“Le Grand Scandale” de Hubert Gonnet (Le Chemin de Fer, 2025)

Notre premier plus grand plaisir de lecteur réside dans la découverte d’auteurices françaises oubliées. C’est donc tout naturellement que nous nous sommes empressés de nous procurer la seconde vie octroyée au « Grand Scandale » de Hubert Gonnet, par le Chemin de Fer, qui n’est pas à son coup d’essai notez, puisqu’ils nous ont déjà fait rencontrer Denis Belloc et Catherine Guérard, deux immenses talents des lettres françaises.

Inspiré d’un fait divers qui choqua le pays en 1956, le livre se base sur un crime sordide, commis par un curé sur sa maîtresse. Curé peu bavard, dont l’auteur décide de nous faire entendre la voix intérieure, de nous immerger dans son flux de pensées. Mais ceci fait d’une manière très habile, en encapsulant deux récits en un : page de droite, le monologue intérieur du curé, et page de gauche l’enquête, l’entretien avec le juge et tutti quanti.

Petite gymnastique que l’on fait très rapidement sienne, la lecture de cet ouvrage est tout bonnement fascinante. Déjà par l’artisanat éblouissant de son auteur, aussi bien à l’aise dans un Français populaire de son temps que dans des instants qui tutoient une certaine forme de surréalisme, mais aussi dans la manière dont l’introspection vient nourrir la narration des faits et des échanges mis en scène.

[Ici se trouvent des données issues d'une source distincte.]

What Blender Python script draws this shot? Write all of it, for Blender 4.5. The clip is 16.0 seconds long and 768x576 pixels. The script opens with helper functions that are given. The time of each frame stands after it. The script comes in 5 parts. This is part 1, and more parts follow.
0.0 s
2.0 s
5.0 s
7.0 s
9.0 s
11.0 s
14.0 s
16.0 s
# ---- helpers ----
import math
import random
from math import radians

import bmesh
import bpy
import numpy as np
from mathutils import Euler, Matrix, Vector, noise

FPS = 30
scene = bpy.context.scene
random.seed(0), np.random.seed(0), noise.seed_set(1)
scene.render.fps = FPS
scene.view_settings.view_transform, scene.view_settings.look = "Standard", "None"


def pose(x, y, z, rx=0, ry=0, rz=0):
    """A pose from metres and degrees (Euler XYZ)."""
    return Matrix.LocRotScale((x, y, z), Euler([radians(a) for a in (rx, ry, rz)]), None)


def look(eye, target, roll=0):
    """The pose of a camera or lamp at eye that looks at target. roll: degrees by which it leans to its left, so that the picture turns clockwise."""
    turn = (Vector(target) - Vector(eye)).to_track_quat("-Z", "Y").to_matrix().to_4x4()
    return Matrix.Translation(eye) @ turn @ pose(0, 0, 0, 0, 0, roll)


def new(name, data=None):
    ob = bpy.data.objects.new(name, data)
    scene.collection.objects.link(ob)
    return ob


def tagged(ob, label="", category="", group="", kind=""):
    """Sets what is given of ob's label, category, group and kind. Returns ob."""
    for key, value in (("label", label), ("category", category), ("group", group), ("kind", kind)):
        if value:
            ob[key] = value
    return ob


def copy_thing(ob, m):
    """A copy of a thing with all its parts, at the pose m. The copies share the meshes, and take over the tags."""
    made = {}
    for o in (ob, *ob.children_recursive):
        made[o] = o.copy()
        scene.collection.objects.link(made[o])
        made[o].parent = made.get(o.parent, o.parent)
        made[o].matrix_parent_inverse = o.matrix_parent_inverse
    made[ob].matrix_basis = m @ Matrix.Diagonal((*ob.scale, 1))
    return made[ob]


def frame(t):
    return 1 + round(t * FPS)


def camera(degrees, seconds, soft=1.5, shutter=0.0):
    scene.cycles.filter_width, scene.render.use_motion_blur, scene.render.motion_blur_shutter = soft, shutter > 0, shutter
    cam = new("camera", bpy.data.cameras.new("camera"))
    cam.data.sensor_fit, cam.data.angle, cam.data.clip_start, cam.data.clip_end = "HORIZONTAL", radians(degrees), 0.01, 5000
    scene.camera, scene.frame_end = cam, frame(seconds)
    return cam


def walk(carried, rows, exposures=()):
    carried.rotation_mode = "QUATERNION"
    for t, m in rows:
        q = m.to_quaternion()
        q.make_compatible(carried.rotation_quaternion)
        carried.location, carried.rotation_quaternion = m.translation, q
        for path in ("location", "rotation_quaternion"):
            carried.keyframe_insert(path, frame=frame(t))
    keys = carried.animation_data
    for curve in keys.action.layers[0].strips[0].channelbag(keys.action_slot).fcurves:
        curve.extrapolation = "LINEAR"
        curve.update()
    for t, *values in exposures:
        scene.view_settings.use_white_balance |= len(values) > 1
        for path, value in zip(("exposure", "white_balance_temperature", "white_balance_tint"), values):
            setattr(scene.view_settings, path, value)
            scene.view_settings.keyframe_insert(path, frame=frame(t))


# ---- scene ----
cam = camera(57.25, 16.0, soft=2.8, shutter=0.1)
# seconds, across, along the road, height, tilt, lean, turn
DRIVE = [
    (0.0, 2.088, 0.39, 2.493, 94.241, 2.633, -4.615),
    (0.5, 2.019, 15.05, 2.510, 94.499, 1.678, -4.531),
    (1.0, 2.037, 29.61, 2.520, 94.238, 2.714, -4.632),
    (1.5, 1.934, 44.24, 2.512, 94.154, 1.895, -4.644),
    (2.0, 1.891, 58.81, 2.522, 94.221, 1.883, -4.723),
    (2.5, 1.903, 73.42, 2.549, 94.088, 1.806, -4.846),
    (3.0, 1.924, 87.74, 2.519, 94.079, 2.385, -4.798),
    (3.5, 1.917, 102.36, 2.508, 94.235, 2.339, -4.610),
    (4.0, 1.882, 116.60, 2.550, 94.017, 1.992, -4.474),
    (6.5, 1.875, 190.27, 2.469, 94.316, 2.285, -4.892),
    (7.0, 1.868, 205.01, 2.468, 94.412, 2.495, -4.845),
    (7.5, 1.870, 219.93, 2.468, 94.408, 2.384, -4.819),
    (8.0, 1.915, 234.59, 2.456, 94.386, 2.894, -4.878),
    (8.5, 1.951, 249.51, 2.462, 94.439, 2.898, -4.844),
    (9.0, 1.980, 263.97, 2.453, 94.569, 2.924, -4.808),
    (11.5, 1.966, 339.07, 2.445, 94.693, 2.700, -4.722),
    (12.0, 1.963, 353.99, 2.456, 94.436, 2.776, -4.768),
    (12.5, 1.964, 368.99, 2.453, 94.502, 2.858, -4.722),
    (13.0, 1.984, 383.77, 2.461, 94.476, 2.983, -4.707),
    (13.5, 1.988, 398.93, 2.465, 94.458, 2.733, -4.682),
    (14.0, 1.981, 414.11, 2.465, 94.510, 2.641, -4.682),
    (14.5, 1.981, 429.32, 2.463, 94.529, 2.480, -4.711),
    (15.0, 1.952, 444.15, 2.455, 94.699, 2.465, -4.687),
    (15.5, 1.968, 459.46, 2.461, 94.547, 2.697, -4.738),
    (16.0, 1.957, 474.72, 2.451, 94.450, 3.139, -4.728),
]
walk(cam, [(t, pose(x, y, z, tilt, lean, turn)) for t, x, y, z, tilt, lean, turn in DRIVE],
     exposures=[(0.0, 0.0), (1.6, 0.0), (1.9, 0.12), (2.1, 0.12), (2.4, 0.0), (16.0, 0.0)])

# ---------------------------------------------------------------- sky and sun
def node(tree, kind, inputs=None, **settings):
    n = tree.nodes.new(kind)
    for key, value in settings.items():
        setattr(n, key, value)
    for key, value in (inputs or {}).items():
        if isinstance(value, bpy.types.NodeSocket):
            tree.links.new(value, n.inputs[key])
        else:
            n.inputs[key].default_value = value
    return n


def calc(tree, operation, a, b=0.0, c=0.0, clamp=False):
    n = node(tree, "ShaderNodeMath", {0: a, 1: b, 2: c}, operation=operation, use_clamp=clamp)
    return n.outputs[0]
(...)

Au et à mesure que les pages se tournent le personnage du curé prend de l’épaisseur. La masse informe et presque liquide du « monstre » se coagule, et devient celle d’un « homme ». Ne vous y trompez pas, « Le Grand Scandale » est bel et bien un grand livre de la littérature française. Mais c’est aussi un grand livre sur la masculinité, sur sa construction, sur son pouvoir. C’est, sous certains aspects, un grand livre social sur la vie – rurale, ouvrière – dans les années 60. C’est un grand livre sur les tourments intérieurs. « Le Grand Scandale » par sa construction amène à une lecture comme en spirale, celle qui nous fait descendre dans le terrier de lapin que représente l’esprit du curé.

On ne saurait que vous enjoindre à y faire un petit tour également.